Tickets to attend the showings cost $9 and can be purchased at several locations around town, all of which are included on the film festival's Web site at www.hobokeninternationalfilmfestival.com.

How it came about

After producing the New Jersey International Film and Screenplay Festival in Hackensack in May of 2006, Del Vecchio decided to relocate the event. He had received offers from municipalities throughout the state, including Newark and Atlantic City, before deciding on Hoboken, which he said was an easy choice.

Having lived in Hoboken from 1997 to 1998 and being a native of Hudson County, Del Vecchio recalled the energy, culture, and tradition that defined the town.

This, along with the courting of Falco, who is a film producer, led to the creation of the festival. "[The festival] will bring a multitude of benefits to the city," said Falco. "[It's] bringing people in the [independent film] industry to Hoboken that have never been here before, and over time, when word gets around, you'll see more established people in the industry coming to Hoboken."

Falco is the city's film liaison and a festival commissioner, and will be one of the judges on the panel.
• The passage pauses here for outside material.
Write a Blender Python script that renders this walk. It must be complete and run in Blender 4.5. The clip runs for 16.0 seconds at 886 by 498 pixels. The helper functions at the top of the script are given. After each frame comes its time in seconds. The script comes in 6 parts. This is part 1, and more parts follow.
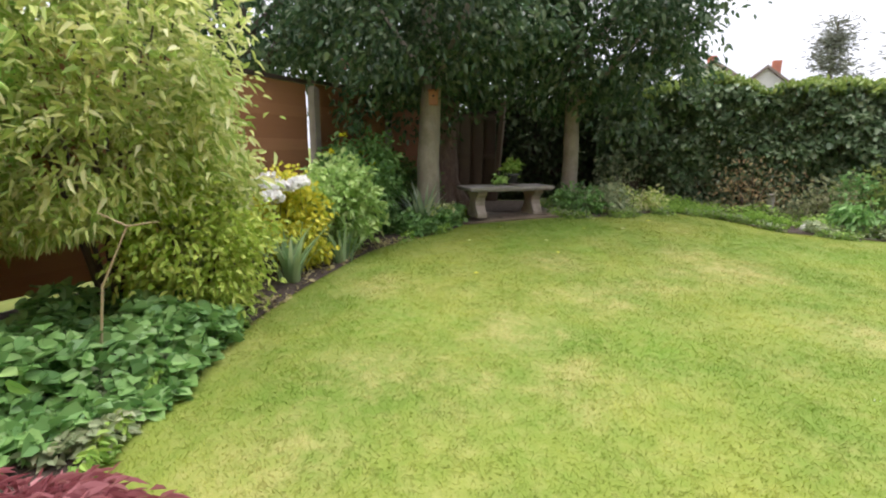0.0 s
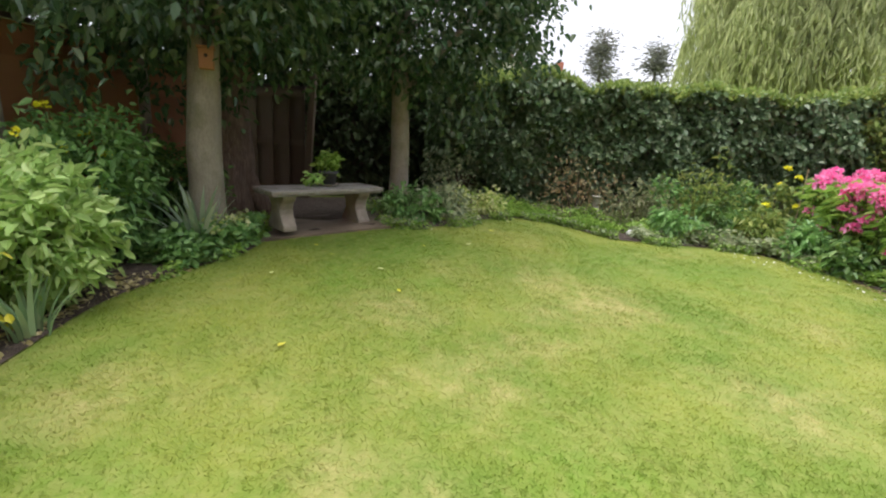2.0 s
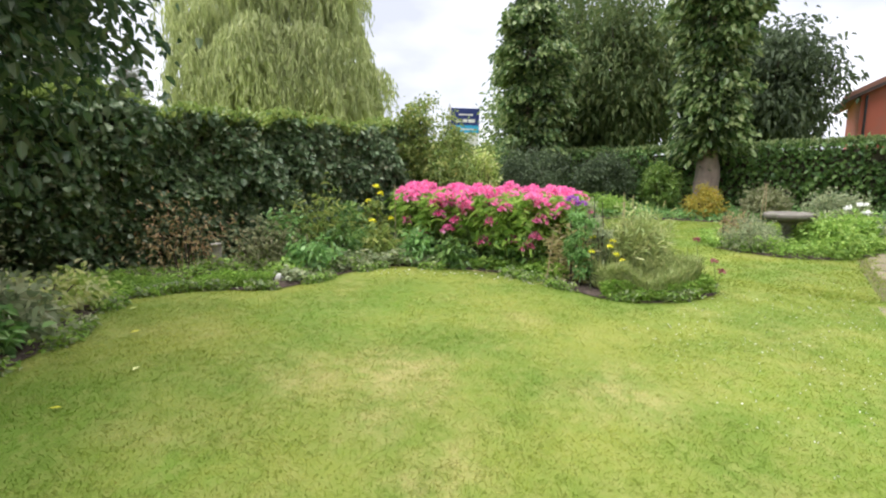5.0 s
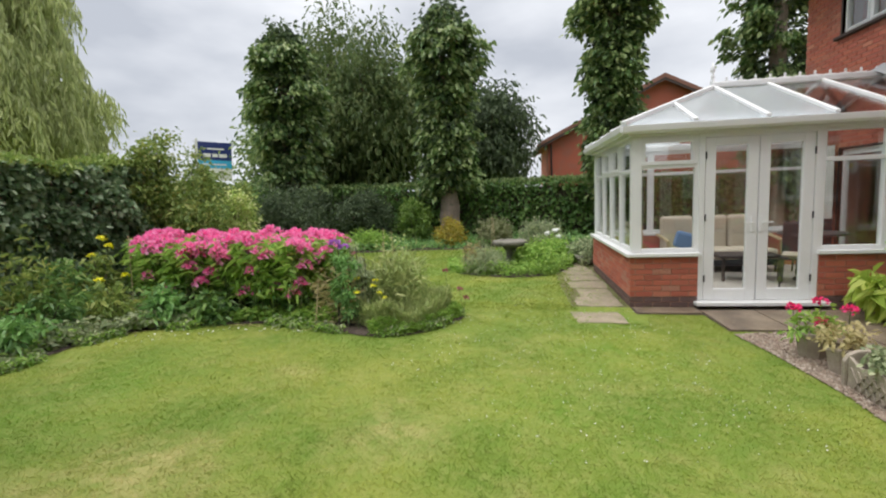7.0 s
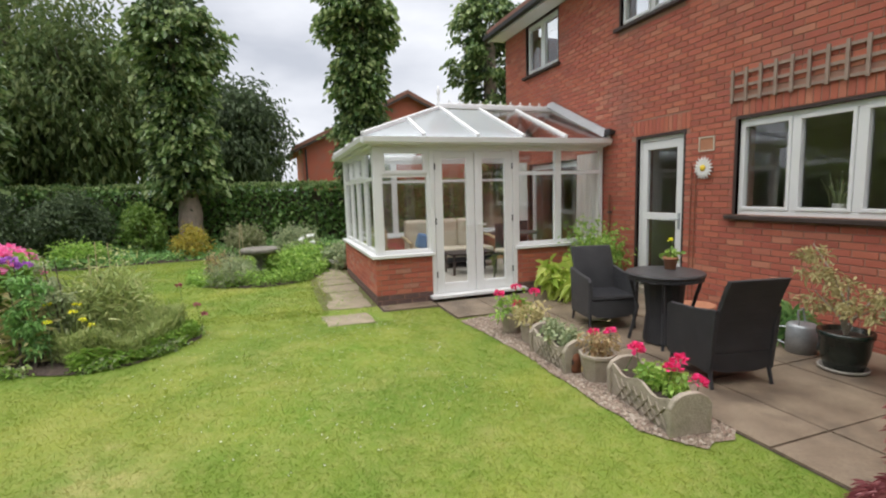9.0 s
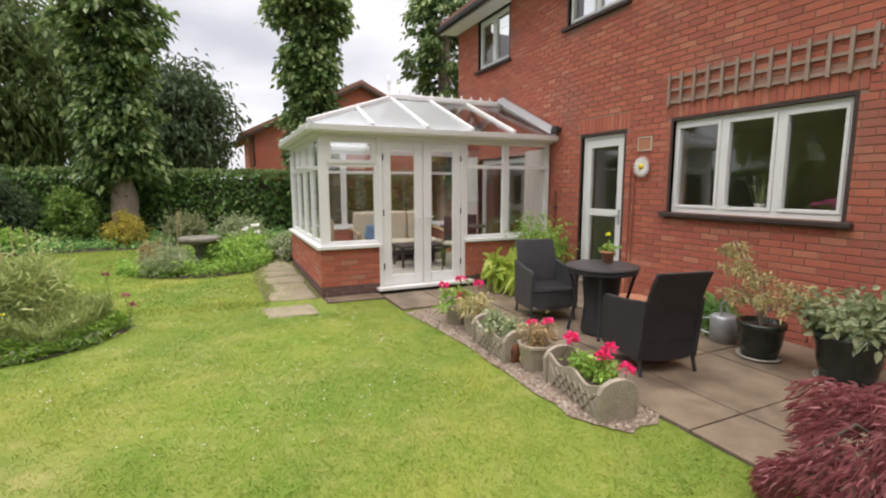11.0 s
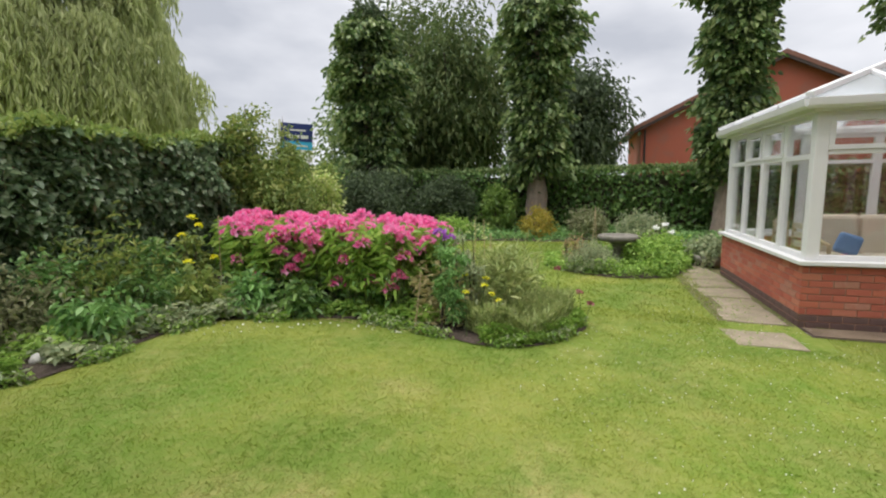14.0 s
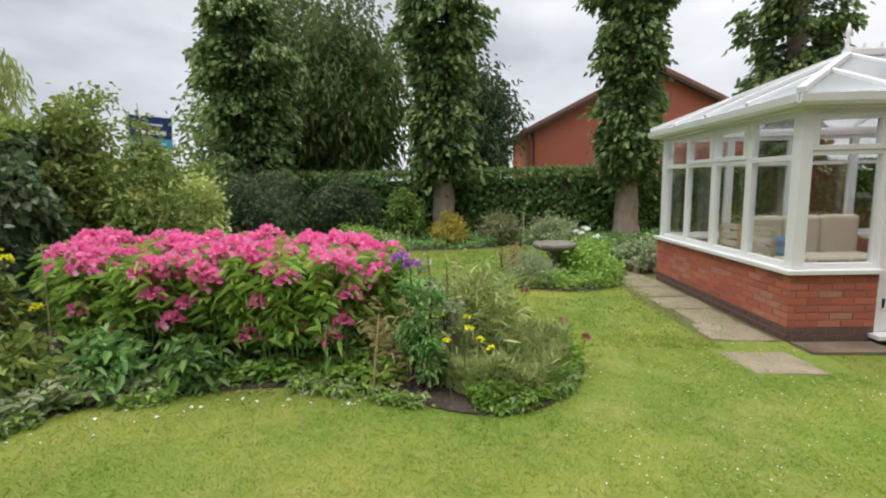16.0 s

Falco is joined on the panel by Emmy Award winning actress Eileen Fulton, Academy Award and Emmy Award winning producer Richard Barclay, critically acclaimed director B.J. Davis, MTV Casting Director Michael Petolino, daytime television stars Sonia Satra and Ed Fry, boxing attorney Michael Borao, actor Brandon Slagle, Hoboken Director of Cultural Affairs Geri Fallo, Del Vecchio, and his wife Francine, who is a screenwriter and professor at Columbia University.

Film festivals and Hoboken

Over the years, Hoboken has played host to several film festivals.

One was the Hoboken Film Festival that debuted in 1988 and was held in Maxwell's before being renamed the Hudson County Film Festival the following year. From 1989 through 1993, the festival was held first at the Shannon Lounge and later at the former Renegade Theatre Company, which was located in the area of 10th and Madison streets.

In 1994, the festival was renamed, for the last time, the New Jersey Independent Film & Video Festival. A major sponsor for the event was Projected Images, a non-profit organization created 20 years ago by Fallo to bring alternative films to Hoboken residents.

Another film festival that featured international films and used Hoboken as a backdrop was the Back East Picture Show, which was held in 2002 and 2003 at the former Hudson Street Cinemas, which closed two years ago.